Depression The little girl hiding her face behind her mother in the Great Depression stamp in the Celebrate the Century series is Katherine McIntosh of Modesto, California, now age 67.

The photographer told the family the picture would not be published. Now it's on a stamp (and was widely published before that).

According to the Associated Press, McIntosh remembers when it was taken: She was 5, and she, her mother and two sisters were waiting by the side of the road for her two big brothers to return with some way to fix their car. Her mother was 32 then, with 5 children, and two more to come after the photo was taken.

The photo "represents the women of depression," McIntosh says, but she and her family really weren't there because of the Depression, but because her father suffered from asthma until his death. They had been living comfortably in California's San Joaquin Valley. But with no income, the family was forced to become migrant workers, picking all sorts of crops, from cotton to potatoes. Unlike many Depression refugees, however, they were not fleeing Oklahoma's Dust Bowl, like the migrants in Steinbeck's The Grapes of Wrath. They were Californians.

Photographer Dorothea Lange told Mrs. Thompson the pictures could help the migrant workers, showing the government "what kind of plight these people were in," says McIntosh. The photo didn't get much circulation until after Lange died, but then "Every time any kind of documentary comes out about the Depression and the Dust Bowl, they always relate this picture to the Dust Bowl."
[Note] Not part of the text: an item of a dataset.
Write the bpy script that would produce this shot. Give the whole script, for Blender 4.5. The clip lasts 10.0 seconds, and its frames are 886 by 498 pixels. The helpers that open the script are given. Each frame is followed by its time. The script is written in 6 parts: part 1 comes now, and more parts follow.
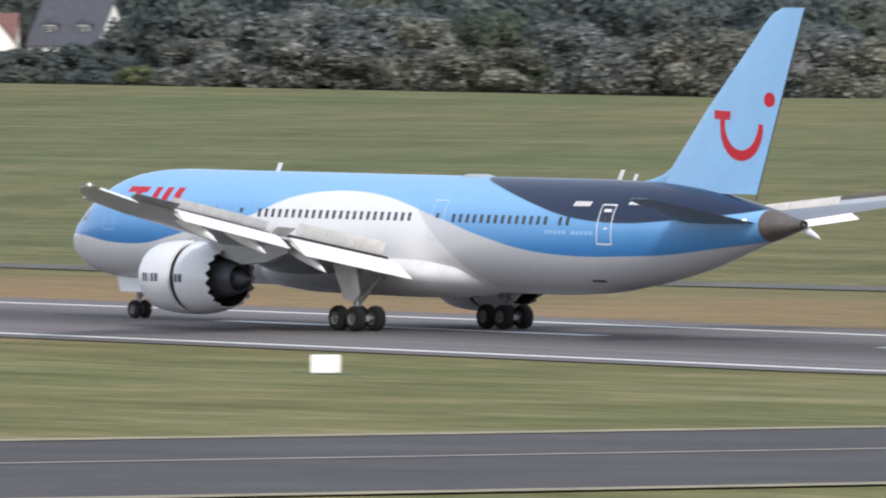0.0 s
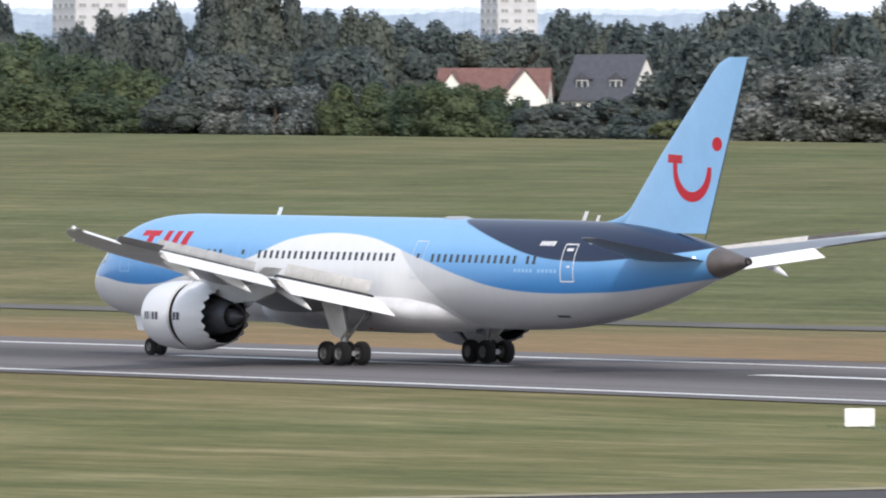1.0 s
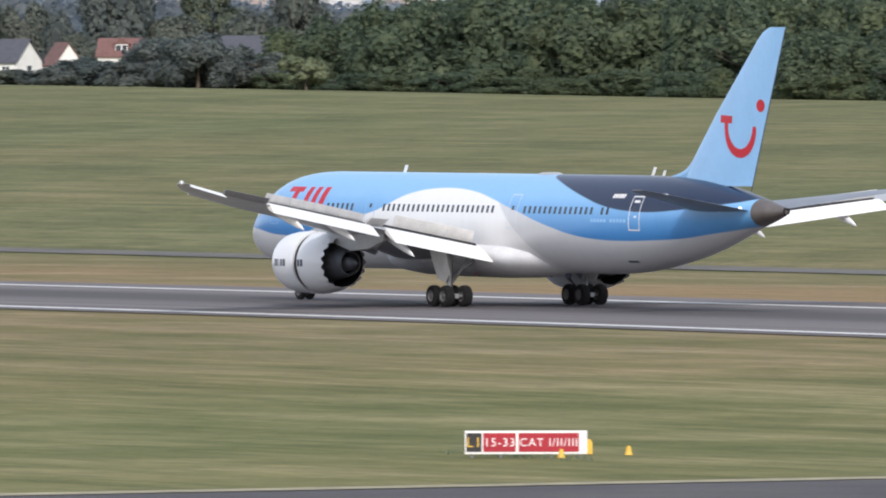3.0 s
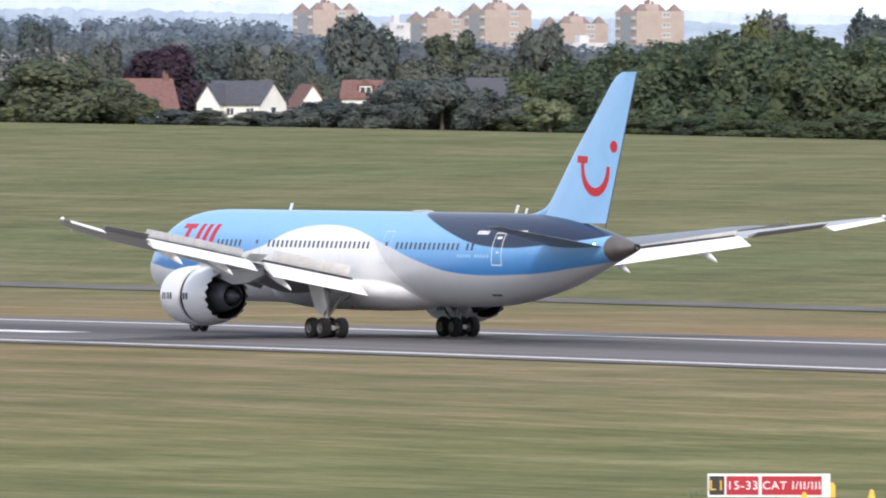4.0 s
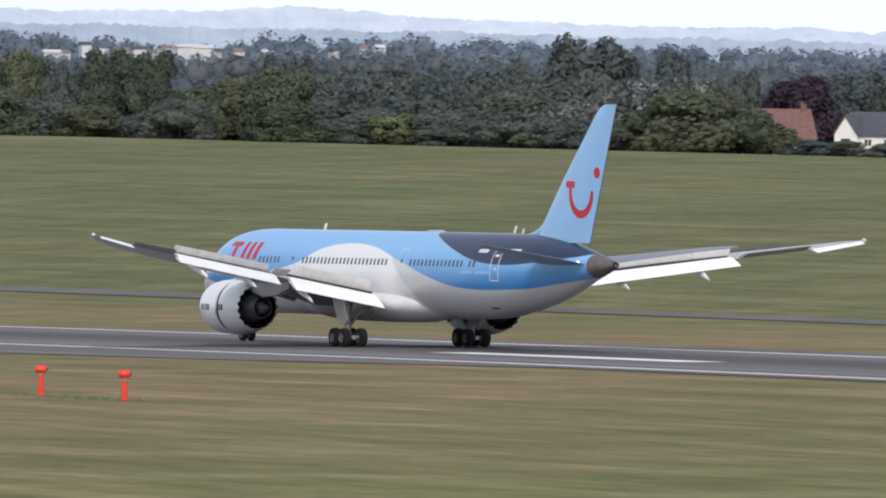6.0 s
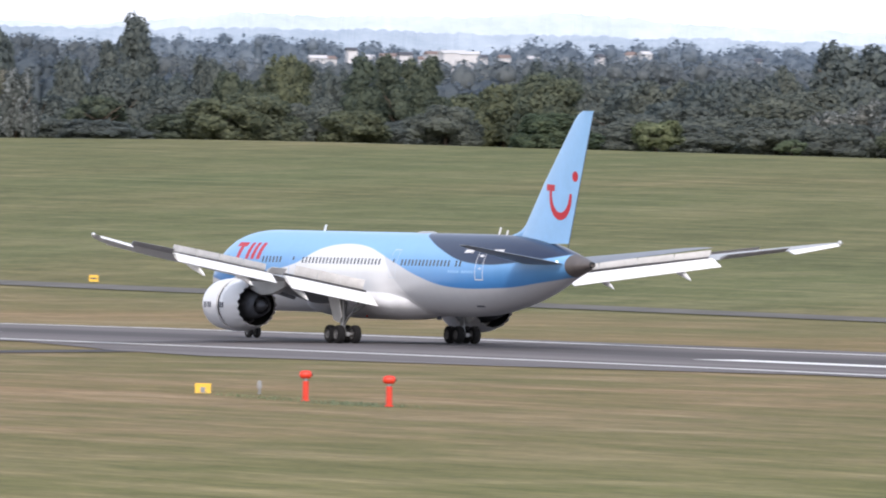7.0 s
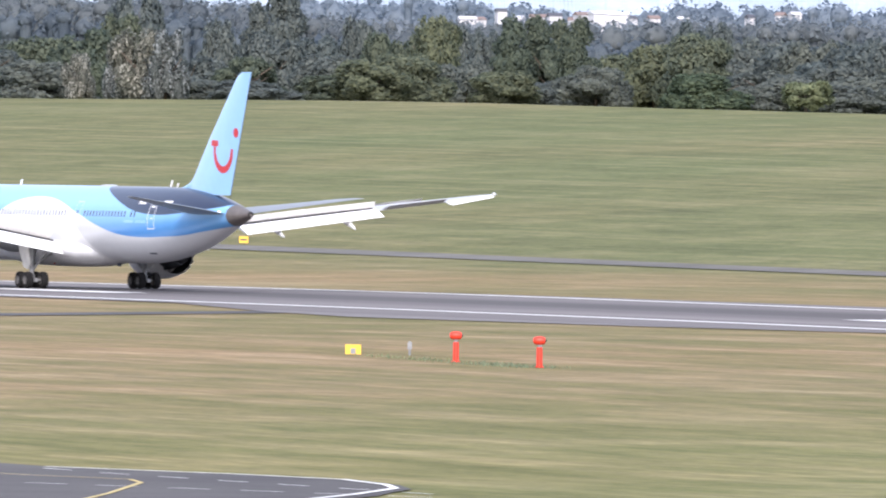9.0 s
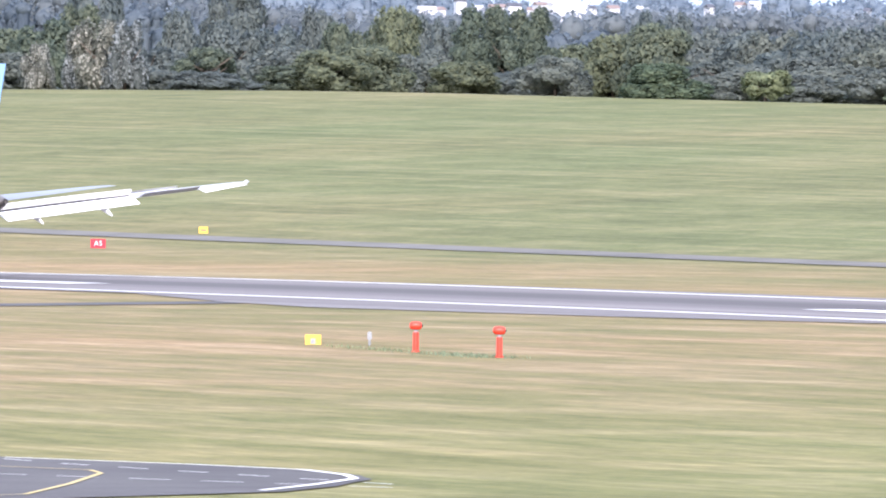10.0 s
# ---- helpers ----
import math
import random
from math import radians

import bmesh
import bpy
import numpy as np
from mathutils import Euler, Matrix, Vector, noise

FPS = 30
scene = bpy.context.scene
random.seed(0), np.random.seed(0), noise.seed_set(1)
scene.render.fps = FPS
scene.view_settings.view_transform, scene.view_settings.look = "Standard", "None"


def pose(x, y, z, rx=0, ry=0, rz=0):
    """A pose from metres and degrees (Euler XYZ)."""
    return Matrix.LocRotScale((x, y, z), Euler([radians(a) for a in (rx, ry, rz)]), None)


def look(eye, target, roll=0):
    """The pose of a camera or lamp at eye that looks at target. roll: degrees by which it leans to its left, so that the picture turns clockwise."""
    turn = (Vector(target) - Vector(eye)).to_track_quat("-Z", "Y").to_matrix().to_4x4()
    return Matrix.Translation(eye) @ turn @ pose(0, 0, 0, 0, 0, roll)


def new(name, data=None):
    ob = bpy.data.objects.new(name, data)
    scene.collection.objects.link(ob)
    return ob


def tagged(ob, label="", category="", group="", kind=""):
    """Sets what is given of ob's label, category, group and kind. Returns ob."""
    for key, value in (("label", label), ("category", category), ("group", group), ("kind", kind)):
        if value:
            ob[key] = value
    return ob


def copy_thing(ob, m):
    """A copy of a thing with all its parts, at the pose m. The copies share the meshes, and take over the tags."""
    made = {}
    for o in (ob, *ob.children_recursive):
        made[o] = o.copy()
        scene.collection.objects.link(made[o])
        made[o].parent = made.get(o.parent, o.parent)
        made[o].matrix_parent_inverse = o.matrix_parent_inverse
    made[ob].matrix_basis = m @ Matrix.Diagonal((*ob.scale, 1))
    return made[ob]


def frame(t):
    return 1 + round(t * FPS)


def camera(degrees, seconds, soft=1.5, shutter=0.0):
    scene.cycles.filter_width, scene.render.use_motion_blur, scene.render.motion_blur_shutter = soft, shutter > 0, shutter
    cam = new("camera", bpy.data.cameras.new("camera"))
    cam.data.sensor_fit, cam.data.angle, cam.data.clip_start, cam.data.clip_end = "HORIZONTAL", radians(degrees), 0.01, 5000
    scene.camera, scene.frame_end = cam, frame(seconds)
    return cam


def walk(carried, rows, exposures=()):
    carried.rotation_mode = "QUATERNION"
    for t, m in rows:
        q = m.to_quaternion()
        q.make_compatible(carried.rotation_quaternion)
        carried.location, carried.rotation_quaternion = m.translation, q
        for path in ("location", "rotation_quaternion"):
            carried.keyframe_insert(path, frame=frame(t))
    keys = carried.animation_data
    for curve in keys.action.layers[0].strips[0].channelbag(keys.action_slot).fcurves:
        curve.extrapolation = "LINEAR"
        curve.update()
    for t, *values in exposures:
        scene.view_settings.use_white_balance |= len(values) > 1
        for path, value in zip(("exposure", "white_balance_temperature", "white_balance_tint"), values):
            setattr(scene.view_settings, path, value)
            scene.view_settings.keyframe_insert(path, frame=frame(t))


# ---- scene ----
# ---------- camera and its way ----------
EYE = (0.0, -425.9, 12.967)
LENS = 3.789
# seconds, turn from +y towards -x, tilt, lean (degrees)
WAY = [
    (0, 52.8398, -0.7481, 0.278), (0.5, 54.4518, -0.7239, 0.193), (1, 55.1223, -0.5213, -0.012), (1.5, 56.2552, -0.4544, 0.109),
    (2, 57.4415, -0.4660, 0.327), (2.5, 58.3813, -0.5901, 0.134), (2.7, 58.8420, -0.6406, -0.007), (4, 60.4164, -0.4622, 0.026),
    (4.5, 61.1358, -0.3917, 0.272), (5, 61.7843, -0.2246, 0.554), (5.5, 62.3050, -0.2231, 0.380), (5.7, 62.6953, -0.2866, 0.471),
    (6.8, 63.9520, -0.3367, 0.657), (7, 64.2753, -0.3313, 0.763), (7.5, 64.9022, -0.3688, 0.530), (8, 64.9649, -0.4600, 0.520),
    (8.5, 65.0486, -0.5192, 0.611), (9, 64.9150, -0.5066, 0.663), (9.5, 64.8303, -0.5191, 0.584), (10, 64.7423, -0.5472, 0.578),
]


def aim(turn, tilt, lean):
    a, b = radians(turn), radians(tilt)
    way = Vector((-math.sin(a) * math.cos(b), math.cos(a) * math.cos(b), math.sin(b)))
    return look(EYE, Vector(EYE) + way * 100, lean)


cam = camera(LENS, 10.0, soft=2.0, shutter=0.18)
walk(cam, [(t, aim(a, b, c)) for t, a, b, c in WAY],
     exposures=[(0, 0.3, 6340, 13), (1.5, 0.3, 6340, 13), (2.0, 0.22, 6340, 13), (4.0, 0.45, 6340, 15), (4.5, 0.5, 6340, 15), (5.0, 0.1, 6340, 14), (5.5, -0.15, 6340, 14), (7.0, 0.45, 6340, 17), (7.5, 0.35, 6340, 17),
                (8.0, 0.6, 6400, 18), (9.0, 0.97, 6230, 19), (10.0, 1.5, 6020, 21)])

# ---------- world and sun ----------
world = bpy.data.worlds.new("overcast_sky")
scene.world = world
world.use_nodes = True
wn, wl = world.node_tree.nodes, world.node_tree.links
wn.clear()
sky = wn.new("ShaderNodeTexSky")
sky.sky_type, sky.sun_disc = "NISHITA", False
sky.sun_elevation, sky.sun_rotation = radians(34), radians(114)
sky.dust_density = 3.0
bg_sky = wn.new("ShaderNodeBackground")
bg_sky.inputs["Strength"].default_value = 0.06
cloud_map = wn.new("ShaderNodeTexCoord")
cloud_noise = wn.new("ShaderNodeTexNoise")
cloud_noise.inputs["Scale"].default_value = 2.2
cloud_noise.inputs["Detail"].default_value = 5
cloud_ramp = wn.new("ShaderNodeValToRGB")
cloud_ramp.color_ramp.elements[0].position, cloud_ramp.color_ramp.elements[1].position = 0.35, 0.7
cloud_ramp.color_ramp.elements[0].color = (0.62, 0.68, 0.78, 1)
cloud_ramp.color_ramp.elements[1].color = (0.95, 0.96, 0.98, 1)
bg_cloud = wn.new("ShaderNodeBackground")
bg_cloud.inputs["Strength"].default_value = 0.66
add = wn.new("ShaderNodeAddShader")
wout = wn.new("ShaderNodeOutputWorld")
wl.new(sky.outputs[0], bg_sky.inputs["Color"])
wl.new(cloud_map.outputs["Generated"], cloud_noise.inputs["Vector"])
wl.new(cloud_noise.outputs["Fac"], cloud_ramp.inputs["Fac"])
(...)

None of the Thompsons ever got a nickel from the photo. Last month, a print with Lange's handwritten notes and signature sold for $244,500 at Sotheby's -- and that makes McIntosh angry. "If it had gone to a charity, we wouldn't have gotten mad," she told the AP.

The migrant work ended in the 1940s when Mrs. Thompson found work at a state hospital in Modesto, California. She died in 1983 of colon cancer. Her 3 surviving children all live in the San Joaquin Valley again.

"The pictures didn't affect our lives, the lifestyle affected our lives," says McIntosh. "The pictures didn't make better kids out of us. Mother did."